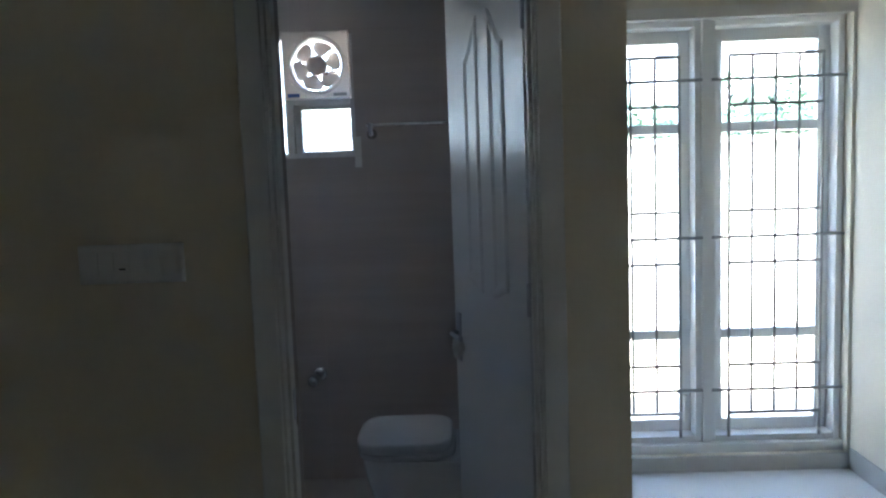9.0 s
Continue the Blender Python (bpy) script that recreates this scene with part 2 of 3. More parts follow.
def minus(r, holes):
    """The pieces of rectangle (a0, a1, b0, b1) outside the holes."""
    out = [r]
    for h in holes:
        nxt = []
        for a0, a1, b0, b1 in out:
            c0, c1, d0, d1 = max(a0, h[0]), min(a1, h[1]), max(b0, h[2]), min(b1, h[3])
            if c0 >= c1 or d0 >= d1:
                nxt.append((a0, a1, b0, b1))
                continue
            for p in ((a0, c0, b0, b1), (c1, a1, b0, b1), (c0, c1, b0, d0), (c0, c1, d1, b1)):
                if p[1] - p[0] > 0.004 and p[3] - p[2] > 0.004:
                    nxt.append(p)
        out = nxt
    return out


# ---- plan ----
H = 3.04                      # bedroom ceiling
LX, NX, RX = 0.31, 0.235, 3.83  # left wall, its recessed near part, right wall
FY0, FY1 = 4.38, 4.515        # bathroom front wall
BX0, BX1, BY = 0.335, 2.30, 6.01  # bathroom tile faces
CX = 2.466                    # outer corner of the bathroom
EY0, EY1 = 0.06, 0.25        # wall of the entrance door
BH = 2.315                    # bathroom ceiling
DX0, DX1, DH = 1.60, 2.24, 2.04
EX0, EX1 = 0.325, 1.015
WX0, WX1, WZ0, WZ1 = 2.53, 3.815, 0.075, 2.09
VX0, VX1, VZ0, VZ1 = 0.40, 1.585, 1.53, 2.085


def wall(name, mat, pieces, label, category="wall"):
    bm = bmesh.new()
    for p in pieces:
        box(bm, *p)
    return structure(name, bm, mat, label, category)


wall("wall_west", CREAM, [(0.0, NX, EY1, 2.115, 0, H), (0.0, LX, 2.115, 6.2, 0, H)], "cream painted bedroom wall with a shallow step")
wall("wall_bathroom", CREAM_SHADED, [(x0, x1, FY0, FY1 - 0.01, z0, z1) for x0, x1, z0, z1 in minus((LX, CX, 0, H), [(DX0 - 0.04, DX1 + 0.04, -1, DH + 0.04)])], "cream painted wall with the bathroom door, its shade put into a tan colour")
wall("wall_bathroom_side", CREAM, [(BX1 + 0.01, CX, FY1 - 0.01, 6.0, 0, H)], "cream painted side wall of the bathroom")
wall("wall_bathroom_back", PLASTER, [(x0, x1, BY + 0.01, 6.2, z0, z1) for x0, x1, z0, z1 in minus((LX, BX1 + 0.01, 0, H), [(VX0, VX1, VZ0, VZ1)])], "plastered outer wall with bathroom window")
wall("wall_north", CREAM, [(x0, x1, 5.99, 6.2, z0, z1) for x0, x1, z0, z1 in minus((CX, RX, 0, H), [(WX0, WX1, WZ0, WZ1)])] + [(CX, RX, 5.965, 5.99, 2.71, H)], "cream painted window wall with a beam")
wall("wall_east", CREAM, [(RX, 4.0, 0.0, 6.2, 0, H)], "long cream painted bedroom wall")
wall("wall_entrance", CREAM, [(x0, x1, EY0, EY1, z0, z1) for x0, x1, z0, z1 in minus((-1.3, RX, 0, H), [(EX0 - 0.035, EX1 + 0.035, -1, DH + 0.06)])], "cream painted wall with the entrance door")
wall("ceiling", CEIL, [(0, 4.0, EY0, 6.2, H, H + 0.15)], "white painted bedroom ceiling", "ceiling")
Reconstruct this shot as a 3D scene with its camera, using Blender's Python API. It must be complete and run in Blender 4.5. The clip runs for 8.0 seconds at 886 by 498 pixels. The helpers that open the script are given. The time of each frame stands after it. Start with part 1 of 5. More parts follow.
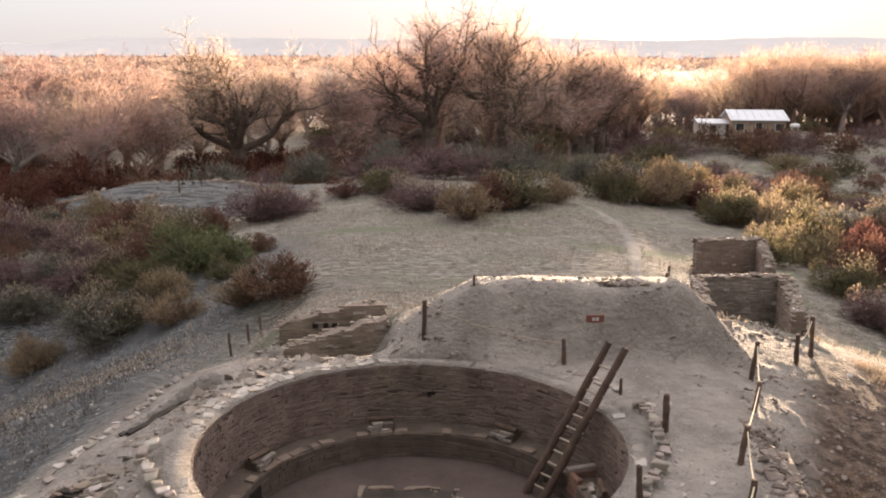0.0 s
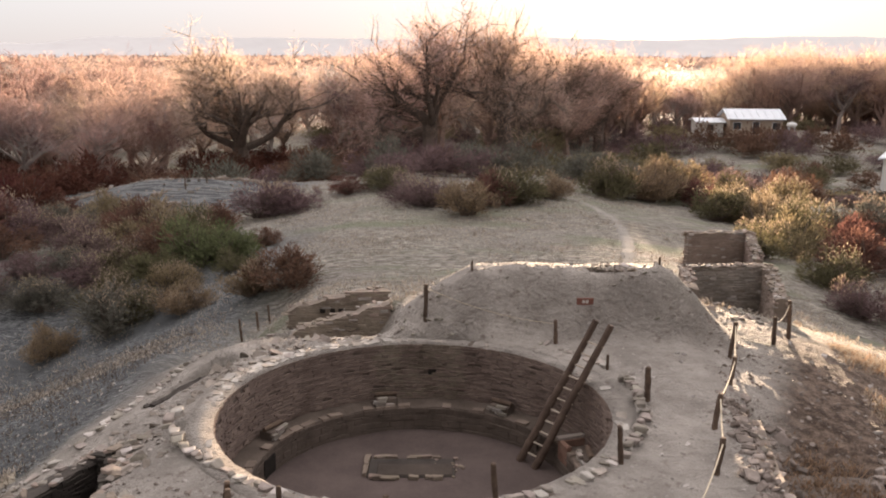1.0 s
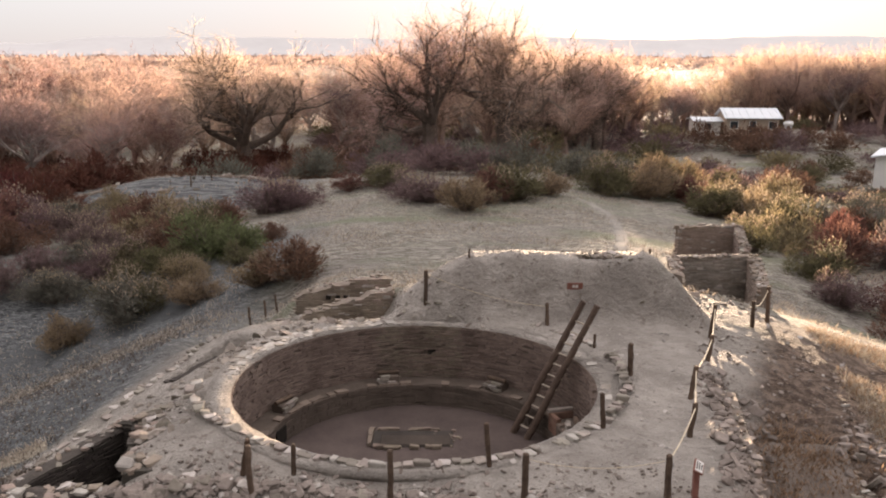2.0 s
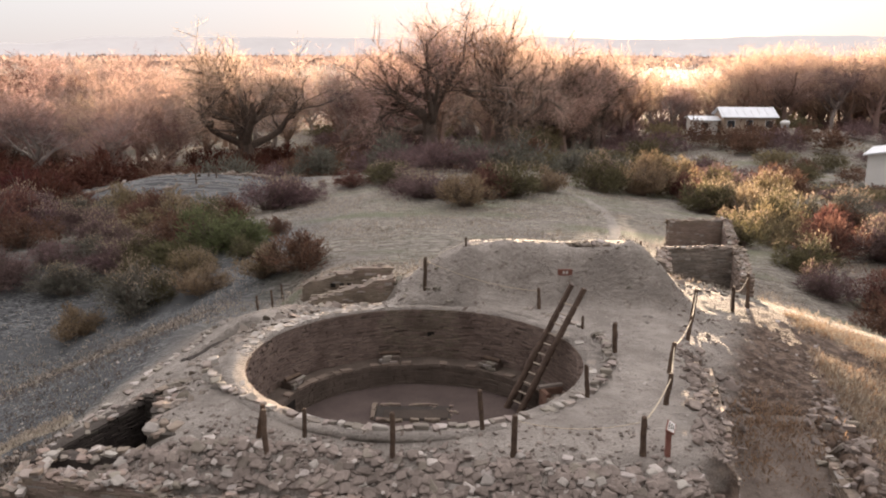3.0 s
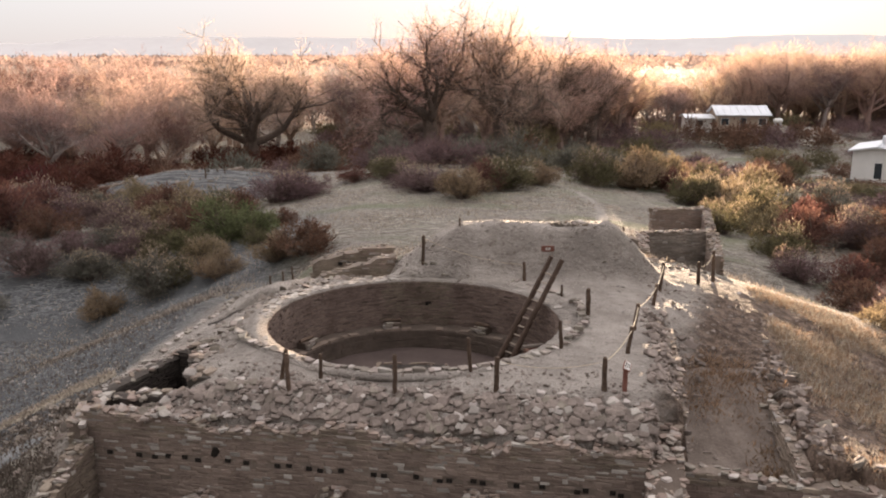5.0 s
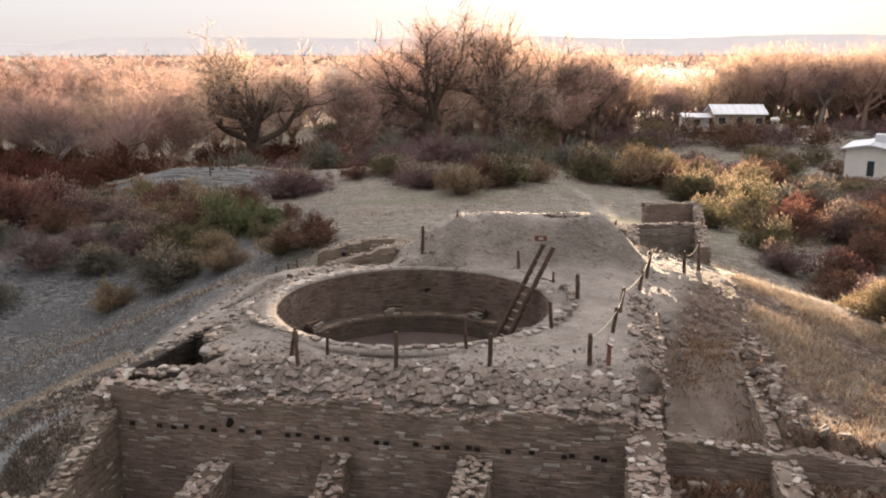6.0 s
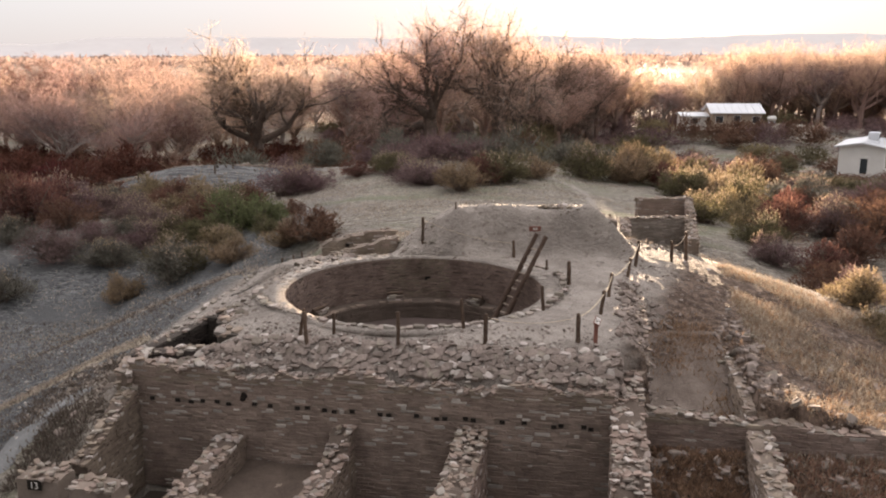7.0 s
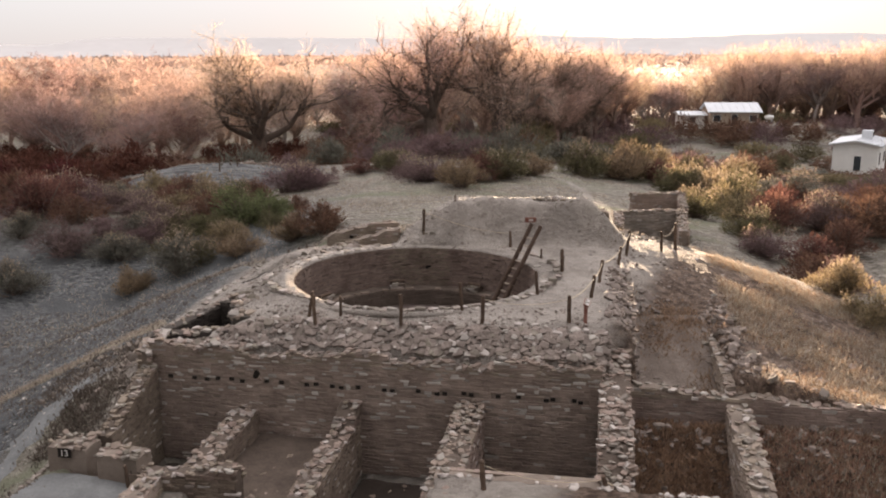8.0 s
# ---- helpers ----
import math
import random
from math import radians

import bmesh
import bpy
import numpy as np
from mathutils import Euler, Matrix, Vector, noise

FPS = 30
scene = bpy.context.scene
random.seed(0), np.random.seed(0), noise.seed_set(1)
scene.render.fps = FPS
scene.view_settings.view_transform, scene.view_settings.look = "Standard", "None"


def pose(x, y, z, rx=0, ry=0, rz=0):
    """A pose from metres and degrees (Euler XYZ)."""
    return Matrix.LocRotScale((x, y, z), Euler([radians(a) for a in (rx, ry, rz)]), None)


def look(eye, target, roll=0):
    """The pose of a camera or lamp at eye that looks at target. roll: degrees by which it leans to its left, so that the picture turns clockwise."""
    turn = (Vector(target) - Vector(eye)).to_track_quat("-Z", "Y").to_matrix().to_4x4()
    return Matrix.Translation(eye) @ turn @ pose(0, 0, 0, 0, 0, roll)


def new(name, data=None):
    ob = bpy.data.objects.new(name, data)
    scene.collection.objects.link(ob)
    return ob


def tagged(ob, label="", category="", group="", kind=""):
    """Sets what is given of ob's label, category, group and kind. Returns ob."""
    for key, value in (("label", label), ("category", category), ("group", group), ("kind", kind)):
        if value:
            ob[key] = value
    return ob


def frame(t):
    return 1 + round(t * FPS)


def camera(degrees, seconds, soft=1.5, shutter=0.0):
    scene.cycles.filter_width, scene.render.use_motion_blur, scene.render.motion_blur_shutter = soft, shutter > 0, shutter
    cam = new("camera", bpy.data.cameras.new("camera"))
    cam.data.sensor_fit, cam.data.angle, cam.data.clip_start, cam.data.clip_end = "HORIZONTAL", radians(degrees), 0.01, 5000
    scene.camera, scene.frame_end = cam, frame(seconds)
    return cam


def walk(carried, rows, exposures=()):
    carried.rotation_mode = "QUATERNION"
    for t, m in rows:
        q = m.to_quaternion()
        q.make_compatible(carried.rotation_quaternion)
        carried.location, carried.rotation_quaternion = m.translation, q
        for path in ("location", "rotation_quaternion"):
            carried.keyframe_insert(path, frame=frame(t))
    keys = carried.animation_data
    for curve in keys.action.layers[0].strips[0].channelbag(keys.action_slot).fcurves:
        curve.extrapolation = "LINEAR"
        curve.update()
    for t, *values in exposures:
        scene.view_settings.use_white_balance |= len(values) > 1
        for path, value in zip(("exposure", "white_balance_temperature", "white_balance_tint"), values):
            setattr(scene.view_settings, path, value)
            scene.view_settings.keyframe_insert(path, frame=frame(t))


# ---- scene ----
cam = camera(54.0, 8.0, soft=2.0)
# seconds, x, y, z, tilt from straight down, lean, heading
ROWS = [
    (0.0, 0.548, -15.156, 7.061, 77.281, -0.14, -0.079),
    (0.5, 0.545, -15.913, 7.073, 77.269, -0.13, -0.07),
    (1.0, 0.552, -16.677, 7.086, 77.259, -0.117, -0.061),
    (1.5, 0.567, -17.449, 7.098, 77.249, -0.103, -0.052),
    (2.0, 0.59, -18.227, 7.111, 77.24, -0.087, -0.043),
    (2.5, 0.619, -19.011, 7.123, 77.232, -0.07, -0.033),
    (3.0, 0.652, -19.799, 7.135, 77.224, -0.05, -0.023),
    (3.5, 0.689, -20.592, 7.145, 77.218, -0.028, -0.013),
    (4.0, 0.727, -21.387, 7.155, 77.212, -0.005, -0.003),
    (4.5, 0.767, -22.186, 7.163, 77.206, 0.021, 0.007),
    (5.0, 0.805, -22.986, 7.17, 77.202, 0.048, 0.018),
    (5.5, 0.842, -23.787, 7.175, 77.198, 0.078, 0.029),
    (6.0, 0.876, -24.588, 7.177, 77.195, 0.109, 0.04),
    (6.5, 0.905, -25.389, 7.177, 77.193, 0.142, 0.052),
    (7.0, 0.929, -26.189, 7.175, 77.192, 0.177, 0.064),
    (7.5, 0.945, -26.986, 7.169, 77.191, 0.214, 0.076),
    (8.0, 0.953, -27.781, 7.16, 77.191, 0.252, 0.088),
]
walk(cam, [(t, pose(x, y, z, tilt, lean, heading)) for t, x, y, z, tilt, lean, heading in ROWS],
     [(0.0, 2.52, 8200, 14), (8.0, 2.52, 8200, 14)])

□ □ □

» WHAT TO PRODUCE
Exactly those lines that run from the line with "scene.camera, scene.frame_end = cam, frame(seconds)" through the line with "scene.view_settings.keyframe_insert(path, frame=frame(t))" are to be reproduced; both end lines belong to the range.

» RIGHT ANSWER
    scene.camera, scene.frame_end = cam, frame(seconds)
    return cam


def walk(carried, rows, exposures=()):
    carried.rotation_mode = "QUATERNION"
    for t, m in rows:
        q = m.to_quaternion()
        q.make_compatible(carried.rotation_quaternion)
        carried.location, carried.rotation_quaternion = m.translation, q
        for path in ("location", "rotation_quaternion"):
            carried.keyframe_insert(path, frame=frame(t))
    keys = carried.animation_data
    for curve in keys.action.layers[0].strips[0].channelbag(keys.action_slot).fcurves:
        curve.extrapolation = "LINEAR"
        curve.update()
    for t, *values in exposures:
        scene.view_settings.use_white_balance |= len(values) > 1
        for path, value in zip(("exposure", "white_balance_temperature", "white_balance_tint"), values):
            setattr(scene.view_settings, path, value)
            scene.view_settings.keyframe_insert(path, frame=frame(t))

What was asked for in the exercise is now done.